Biscoito de Polvilho (Pronounced: “Bis-coy-toe jee Paul-veel-yo”)
Is it a crisp? Is it a cookie? No, it’s neither. Ignore the name and the fact biscoito de polvilho can, initially, taste like, well, tasteless. Imagine a Chinese prawn cracker but in the shape of an ‘O’ and without the fishy taste and oily deep-fried texture. Made from cassava starch, the lightly salted savory crackers are omnipresent on the beaches of Ipanema and Copacabana and sold in branded packets labelled “Biscoito Globo”. Sometimes with an ever-so-slight hint of parmesan, they make the perfect light snack to munch without worrying about ruining that beach body.
Frutas Tropicais (Pronounced: Froo-tas tropic-eyes”)
One of the pure joys of eating in Brazil is getting the excuse to order another fresh juice to wash your food down. In Rio, the selection of exotic fruits is seemingly limitless with menus often having more than 20 options. From maracuja and acerola to caju and cacau via fruta de conde, caqui, jaca, graviola, carambola and jabuticaba, you will struggle to try them all. Word to the wise, the words for pineapple and avocado are very similar. If you want the the sweet and spiky fruit it’s abacaxi (“aba-cashee”); if you want the creamy green superfood it’s abacate (“aba-catchie”).
Cocada (Pronounced: “Coke-adda”)
One of the sweetest, but most delectable snacks in Brazil is cocada, essentially grated coconut soaked in a sugary syrup, rolled into a cookie shape and cooked until crispy. Once set, the homemade cakes are wrapped in clingfilm and sold on the street or at the check-out of locally-owned shops. With a chewy yet soft texture, cocada makes for a great snack for those with a sweet tooth, while sometimes the coconut is exchanged for passion fruit giving you the impression you are even being healthy by eating one of your five-a-day fruits. (Spoiler: Fruits covered in condensed milk don’t count.)
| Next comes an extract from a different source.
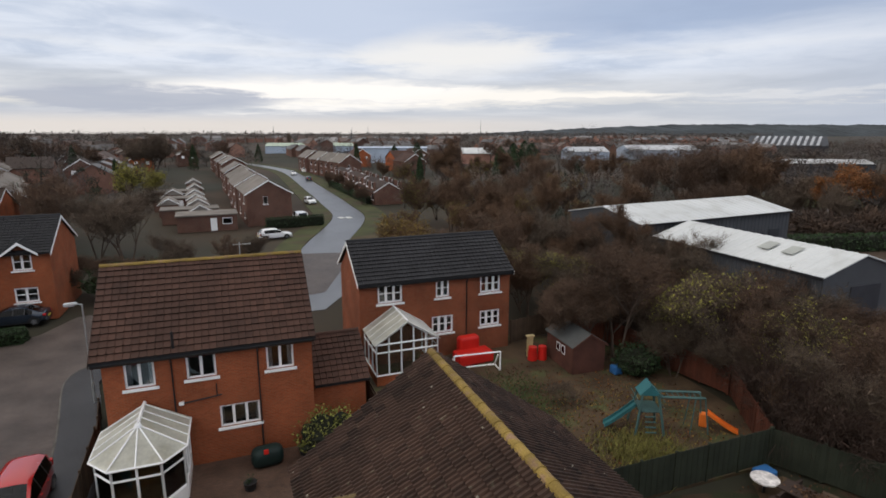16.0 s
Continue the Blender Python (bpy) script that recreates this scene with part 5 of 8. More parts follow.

Feijoada: This bean stew is Brazil’s most traditional dish, but contains pork. And lots of it.
Moqueca: Salt water fish stew in coconut milk, tomatoes, onions, garlic, coriander and palm oil.
Romeo e Julieta: A slice of guava jelly together with a slice of white cheese from Minas Gerais.
Quindim: Yellow-colored baked dessert containing egg yolks, sugar and coconut.